*AVAILABLE DATA*.
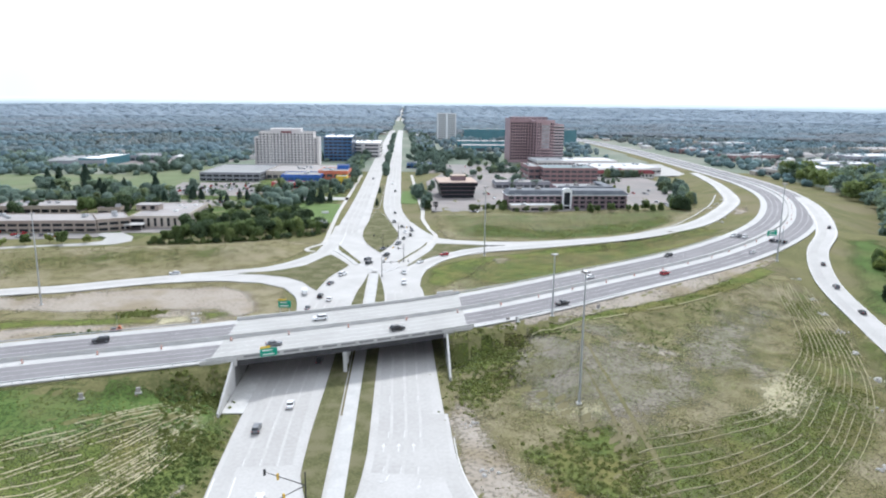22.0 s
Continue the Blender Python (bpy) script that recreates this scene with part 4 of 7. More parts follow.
def low_building(name, label, x, y, w, d, h, wall, roof, rz=0, bands=1, glass=PANEW, units=4, cat="building", lip=0.6, posts=0, z=0.0):
    """A flat-roofed low building with ribbons of windows split by piers, and plant on its roof."""
    root = thing(name, x, y, z, rz, label, cat)
    mass(root, 0, 0, w, d, -0.6, h, wall, roof, lip=lip)
    step = (h - 1.0) / bands
    for k in range(bands):
        z0 = 0.6 + k * step
        hh = step * 0.5
        n = max(2, int(w / (6 if y < 800 else 16)))
        panes(root, 0, 0, z0, n, 1, w / n, 1, w / n * 0.8, hh, glass, depth=0.08)
        n2 = max(2, int(d / (6 if y < 800 else 16)))
        panes(root, 0, d, z0, n2, 1, d / n2, 1, d / n2 * 0.8, hh, glass, rz=-90, depth=0.08)
        panes(root, w, 0, z0, n2, 1, d / n2, 1, d / n2 * 0.8, hh, glass, rz=90, depth=0.08)
    rnd = random.Random(int(abs(x) * 7 + abs(y)))
    for _ in range(units):
        rooftop_unit(root, rnd.uniform(0.15, 0.85) * w, rnd.uniform(0.2, 0.8) * d, h - lip + 0.1, rnd.uniform(2, 4), rnd.uniform(1.6, 3), rnd.uniform(1, 2))
    return root


low_building("convention_hall", "beige low convention hall with pale roof", -118, 520, 66, 70, 8, BEIGE, PALER, -3, 1, units=6)
low_building("parking_structure", "grey concrete parking structure with open decks", -178, 500, 58, 85, 8.5, SPANDREL, GREYR, -3, 2, GLASSD, 0)
low_building("showroom", "blue panelled showroom with ribbon windows", -94, 462, 36, 30, 10.5, BLUEP, GREYR, -2, 2, BLUEG, 3)
low_building("showroom_annex", "red panelled low annex", -100, 446, 38, 14, 5, REDP, GREYR, -2, 1, GLASSD, 1)
low_building("corner_showroom", "coral red panelled building", -62, 480, 28, 32, 12.5, CORAL, GREYR, -2, 2, PANEW, 2)
low_building("yellow_pavilion", "bright yellow panelled pavilion", -44, 462, 10, 14, 9, YELP, GREYR, -2, 1, PANEW, 0)
low_building("sign_tower", "blue panelled tower with a white sign", -46, 500, 11, 12, 16, BLUEP, GREYR, 0, 2, BLUEG, 0)
low_building("glass_office", "dark blue glass office block with white roof", -84, 735, 36, 60, 31, BLUEG, WHITE, -2, 7, GLASSD, 5, "office building")
low_building("white_roof_annex", "long low building with white roof", -60, 800, 46, 60, 20, HOTELW, WHITE, -2, 4, PANEW, 4)
low_building("leisure_centre", "low grey centre with pale roof and glazed end", -380, 622, 60, 80, 8, SPANDREL, GREYR, 12, 1, TEALG, 4)
low_building("leisure_hall", "low hall with sweeping white roof and teal glass wall", -352, 640, 26, 70, 9.5, TEALG, WHITE, -6, 1, TEALG, 1)
low_building("leisure_annex", "low grey annex behind the leisure hall", -372, 712, 80, 40, 7, SPANDREL, GREYR, 8, 1, PANEW, 3)


# ---- school west of the junction ----
def build_school():
    """Two-storey school with a long bent wing, a pilastered hall and low blocks behind."""
    low_building("school_wing", "long two-storey school wing with beige roof and dark window ribbons", -240, 225, 76, 28, 7.2, SCHOOLW, PALER, 2, 2, GLASSD, 5, "school")
    low_building("school_link", "two-storey school link with beige roof and window ribbons", -163.4, 228, 18, 27, 7.6, SCHOOLW, PALER, 28, 2, GLASSD, 2, "school")
    hall = thing("school_hall", -150, 243, 0, 1, "flat-roofed school hall with beige pilasters and tall dark windows", "school")
    mass(hall, 0, 0, 33, 58, -0.6, 7.4, BEIGE, PALER)
    panes(hall, 9, 0, 0.8, 6, 1, 4.0, 1, 1.5, 5.2, GLASSD)
    panes(hall, 33, 1, 0.8, 12, 1, 4.6, 1, 1.6, 5.0, GLASSD, rz=90)
    part("glazed_entrance", boxed(0.6, -0.3, 0, 8.4, 0.1, 5.6, 0.03), GLASSD, hall)
    part("upper_room", boxed(-4, 24, 7.0, 10, 34, 10.4, 0.05), SCHOOLW, hall)
    part("upper_roof", boxed(-4.4, 23.6, 10.4, 10.4, 34.4, 10.8, 0.05), PALER, hall)
    panes(hall, -2, 24, 7.8, 2, 1, 5.5, 1, 2.6, 2.2, GLASSD)
    for x, y in ((22, 20), (24, 34), (18, 44), (27, 48)):
        rooftop_unit(hall, x, y, 7.0, 2.6, 1.8, 0.8, WHITE)
    low_building("school_block", "low beige school block behind trees", -260, 296, 54, 28, 5.5, SCHOOLW, PALER, 4, 1, GLASSD, 3, "school")
    low_building("school_block", "small low beige school block behind trees", -190, 293, 15, 26, 5, SCHOOLW, PALER, 4, 1, GLASSD, 1, "school")
    low_building("school_block", "low beige school block behind trees", -318, 250, 70, 28, 6.4, SCHOOLW, PALER, 8, 1, GLASSD, 4, "school")
    porch = thing("porch", -150, 232, 0, 6, "flat pale entrance porch on posts", "porch")
    part("slab", boxed(0, 0, 3.2, 11, 9, 3.7, 0.05), CONC_W, porch)
    for x in (0.5, 10.1):
        for y in (0.5, 8):
            part("post", boxed(x, y, 0, x + 0.4, y + 0.4, 3.2), CONC_W, porch)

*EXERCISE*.
Only the lines from the line with "Continue the Blender" to the line with "return root", inclusive, are to be printed, exactly as they appear.

*SOLUTION TO THIS EXERCISE*.
Continue the Blender Python (bpy) script that recreates this scene with part 4 of 7. More parts follow.
def low_building(name, label, x, y, w, d, h, wall, roof, rz=0, bands=1, glass=PANEW, units=4, cat="building", lip=0.6, posts=0, z=0.0):
    """A flat-roofed low building with ribbons of windows split by piers, and plant on its roof."""
    root = thing(name, x, y, z, rz, label, cat)
    mass(root, 0, 0, w, d, -0.6, h, wall, roof, lip=lip)
    step = (h - 1.0) / bands
    for k in range(bands):
        z0 = 0.6 + k * step
        hh = step * 0.5
        n = max(2, int(w / (6 if y < 800 else 16)))
        panes(root, 0, 0, z0, n, 1, w / n, 1, w / n * 0.8, hh, glass, depth=0.08)
        n2 = max(2, int(d / (6 if y < 800 else 16)))
        panes(root, 0, d, z0, n2, 1, d / n2, 1, d / n2 * 0.8, hh, glass, rz=-90, depth=0.08)
        panes(root, w, 0, z0, n2, 1, d / n2, 1, d / n2 * 0.8, hh, glass, rz=90, depth=0.08)
    rnd = random.Random(int(abs(x) * 7 + abs(y)))
    for _ in range(units):
        rooftop_unit(root, rnd.uniform(0.15, 0.85) * w, rnd.uniform(0.2, 0.8) * d, h - lip + 0.1, rnd.uniform(2, 4), rnd.uniform(1.6, 3), rnd.uniform(1, 2))
    return root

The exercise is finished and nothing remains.